Most of the money currently raised to fight illiteracy goes to fund books and schools, but if children aren’t going to school, much of it is wasted or simply doesn’t make an impact.
But Daanyal says there is a better way. “Because technology is much more versatile, it’s much easier for children to use it and learn,” he says. “Technology is also much more interactive than books, so it’s much easier for students to actually pick up meanings and [learn how] to read and write. And there’s so many add-ons, so many things to help teach how to read and write.”

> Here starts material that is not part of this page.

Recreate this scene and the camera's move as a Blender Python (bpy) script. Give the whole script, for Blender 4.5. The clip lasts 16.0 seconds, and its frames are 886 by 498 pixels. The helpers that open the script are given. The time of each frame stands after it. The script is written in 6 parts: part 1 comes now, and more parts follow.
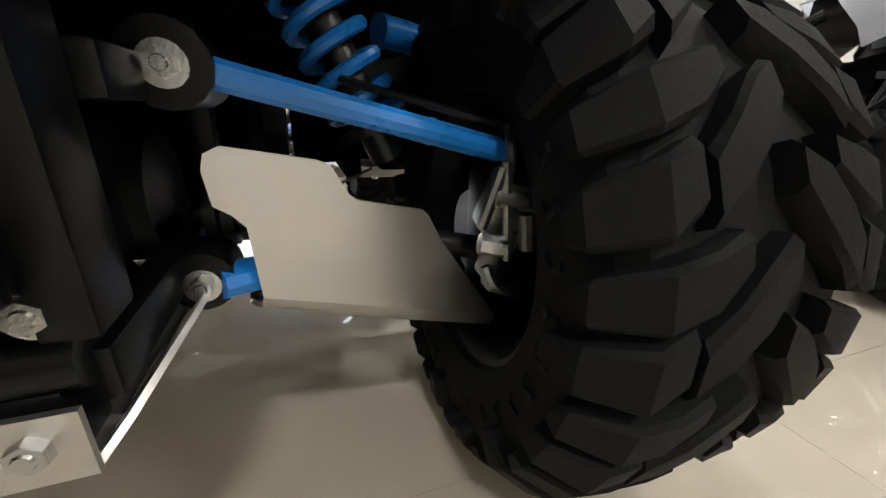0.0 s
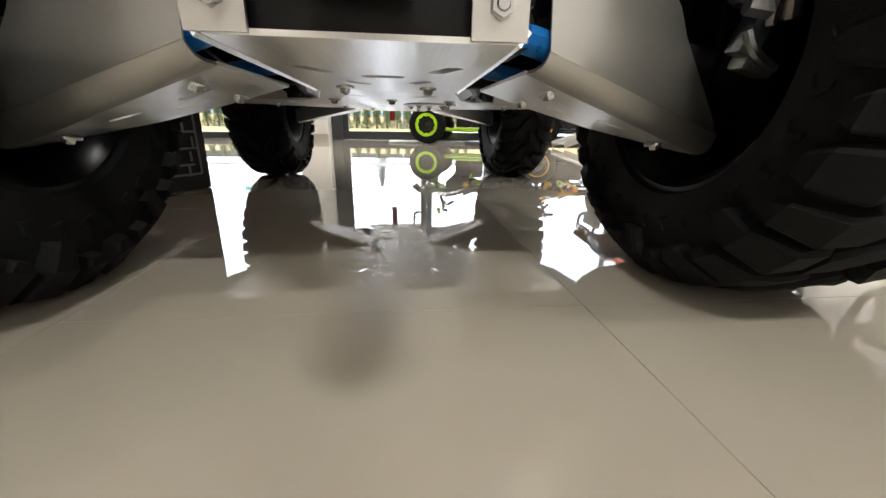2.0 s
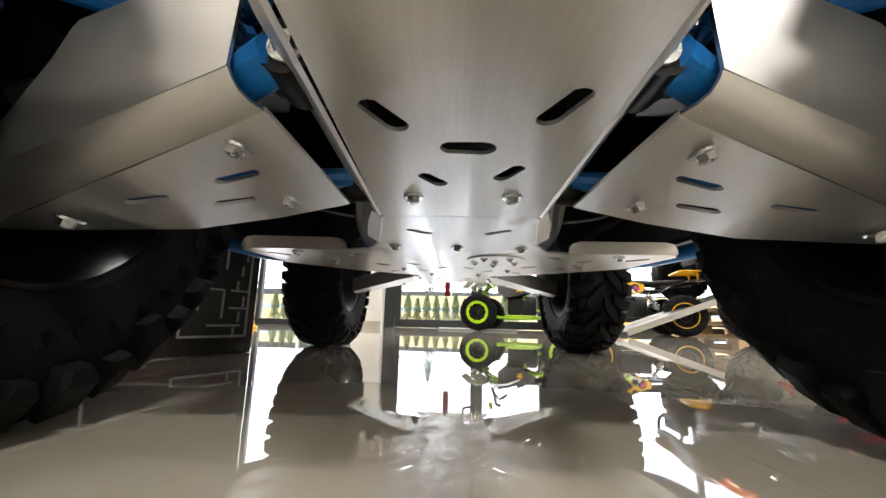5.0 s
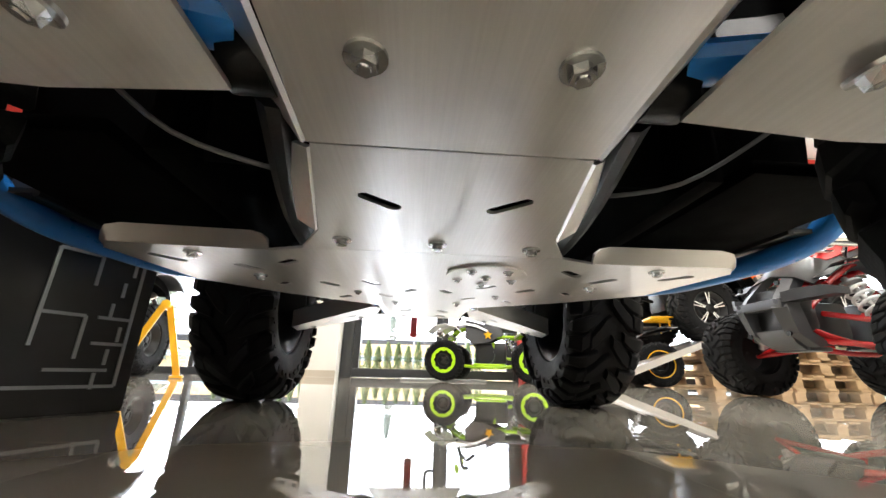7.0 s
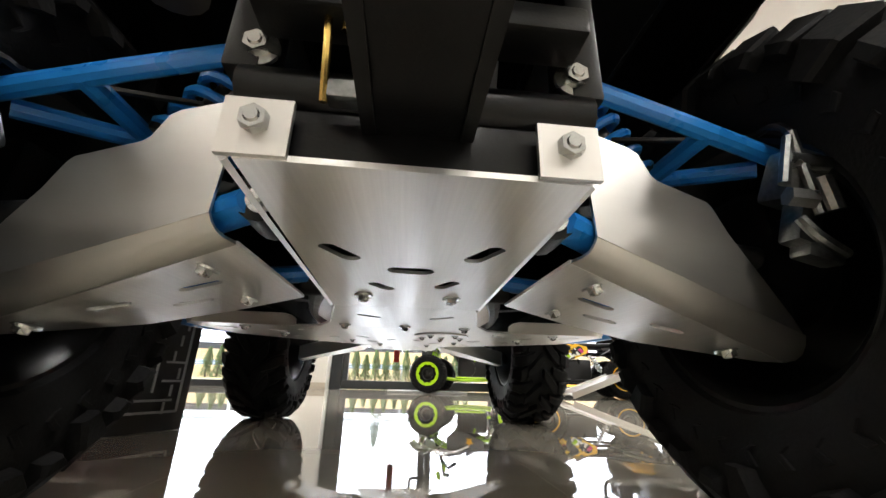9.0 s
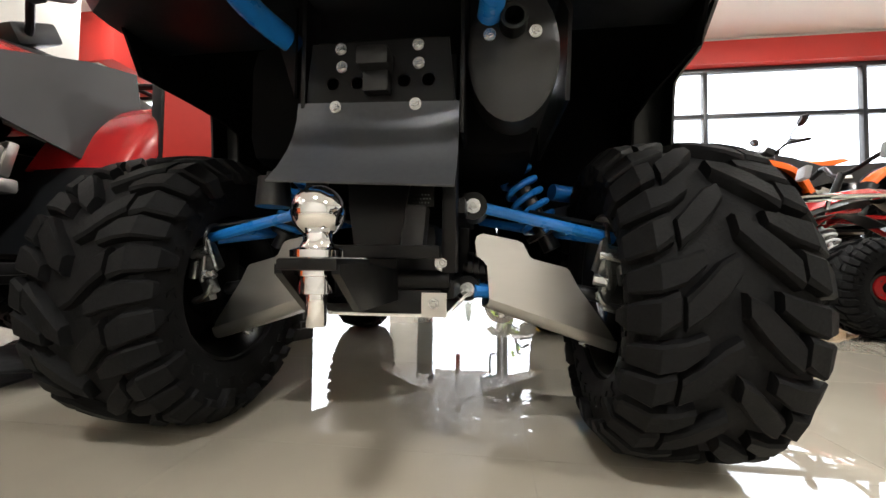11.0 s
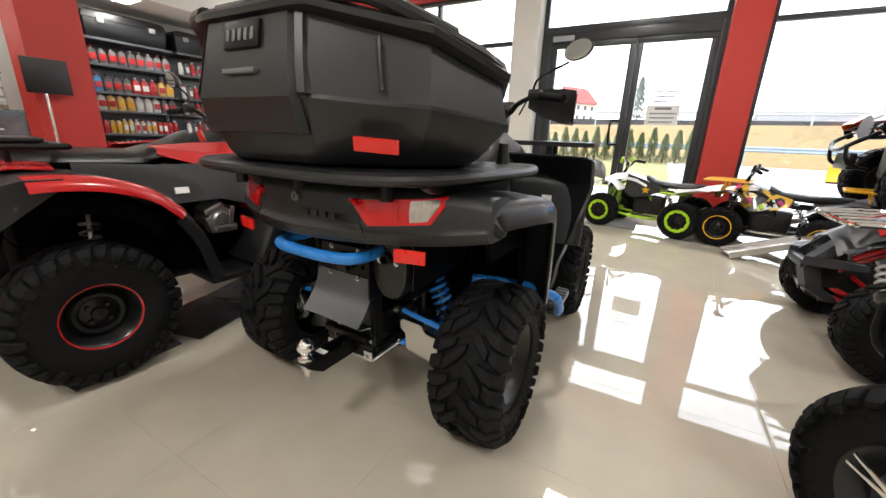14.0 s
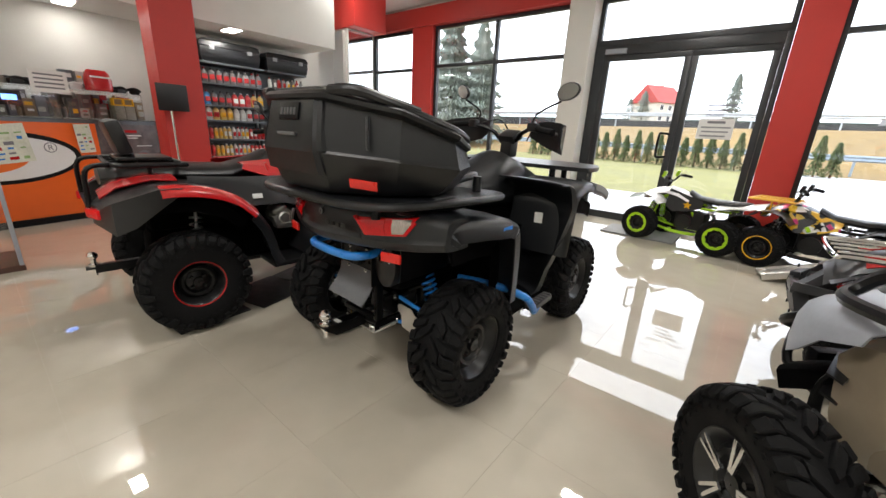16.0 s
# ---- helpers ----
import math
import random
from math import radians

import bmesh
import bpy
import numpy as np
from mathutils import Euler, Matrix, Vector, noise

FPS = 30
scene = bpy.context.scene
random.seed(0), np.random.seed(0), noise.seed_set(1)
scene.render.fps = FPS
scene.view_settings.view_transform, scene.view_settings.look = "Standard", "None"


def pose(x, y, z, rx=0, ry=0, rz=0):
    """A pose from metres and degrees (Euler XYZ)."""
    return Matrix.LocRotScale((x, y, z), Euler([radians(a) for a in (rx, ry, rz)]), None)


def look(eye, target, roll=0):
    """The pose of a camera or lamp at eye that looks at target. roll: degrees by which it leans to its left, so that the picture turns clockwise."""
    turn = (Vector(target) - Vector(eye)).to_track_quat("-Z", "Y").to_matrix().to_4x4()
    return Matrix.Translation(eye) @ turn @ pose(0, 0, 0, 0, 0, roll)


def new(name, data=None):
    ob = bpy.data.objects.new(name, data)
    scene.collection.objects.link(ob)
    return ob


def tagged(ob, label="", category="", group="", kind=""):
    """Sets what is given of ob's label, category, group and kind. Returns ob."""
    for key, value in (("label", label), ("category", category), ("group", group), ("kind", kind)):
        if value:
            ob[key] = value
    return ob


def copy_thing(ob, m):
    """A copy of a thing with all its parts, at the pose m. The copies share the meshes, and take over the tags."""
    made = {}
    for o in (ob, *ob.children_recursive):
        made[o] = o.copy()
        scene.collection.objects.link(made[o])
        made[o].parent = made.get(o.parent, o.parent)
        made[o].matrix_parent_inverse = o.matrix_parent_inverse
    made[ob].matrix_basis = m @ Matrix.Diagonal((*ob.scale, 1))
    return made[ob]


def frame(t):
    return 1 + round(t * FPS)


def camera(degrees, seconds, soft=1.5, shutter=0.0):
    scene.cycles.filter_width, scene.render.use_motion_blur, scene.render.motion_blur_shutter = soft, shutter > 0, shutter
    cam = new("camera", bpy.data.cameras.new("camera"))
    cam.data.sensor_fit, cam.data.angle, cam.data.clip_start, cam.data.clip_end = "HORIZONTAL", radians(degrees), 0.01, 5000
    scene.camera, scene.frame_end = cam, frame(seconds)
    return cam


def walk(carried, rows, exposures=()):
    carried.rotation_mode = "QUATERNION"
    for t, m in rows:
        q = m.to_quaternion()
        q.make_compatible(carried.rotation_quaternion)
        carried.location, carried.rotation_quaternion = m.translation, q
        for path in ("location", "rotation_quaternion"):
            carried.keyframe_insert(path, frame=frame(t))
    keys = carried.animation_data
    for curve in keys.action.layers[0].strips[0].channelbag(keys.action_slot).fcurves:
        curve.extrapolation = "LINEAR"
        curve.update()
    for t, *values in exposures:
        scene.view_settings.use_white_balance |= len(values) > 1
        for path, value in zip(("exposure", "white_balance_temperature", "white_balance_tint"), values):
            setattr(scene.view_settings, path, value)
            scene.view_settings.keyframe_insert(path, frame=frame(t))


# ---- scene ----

When speaking at FuturED#2, Daanyal showed some examples of how technology has already been used in much more effective ways to combat illiteracy. One example was a projector which had been used to set up an outdoor night school in an area where there wasn’t a building available to teach in a traditional classroom. Here people who need to work during the day could learn how to read and write. Another example is solar-powered tablets, which could be charged during the day without using any additional resources for those who live without consistent access to electricity.
“If we utilise innovation, it makes it much easier for technology to run without difficulties or additional resources,” Daanyal says.
But the first step is awareness, as the funding and innovation must come from those who have the resources, like Hong Kong.
“The way I see it, illiteracy is something that is such a basic part of education. It’s the first thing I think children should learn, how to read, how to write,” says Daanyal.
“I want to start raising awareness.
“I want to spread the word that we can actually solve this, but we just need to change our approach.”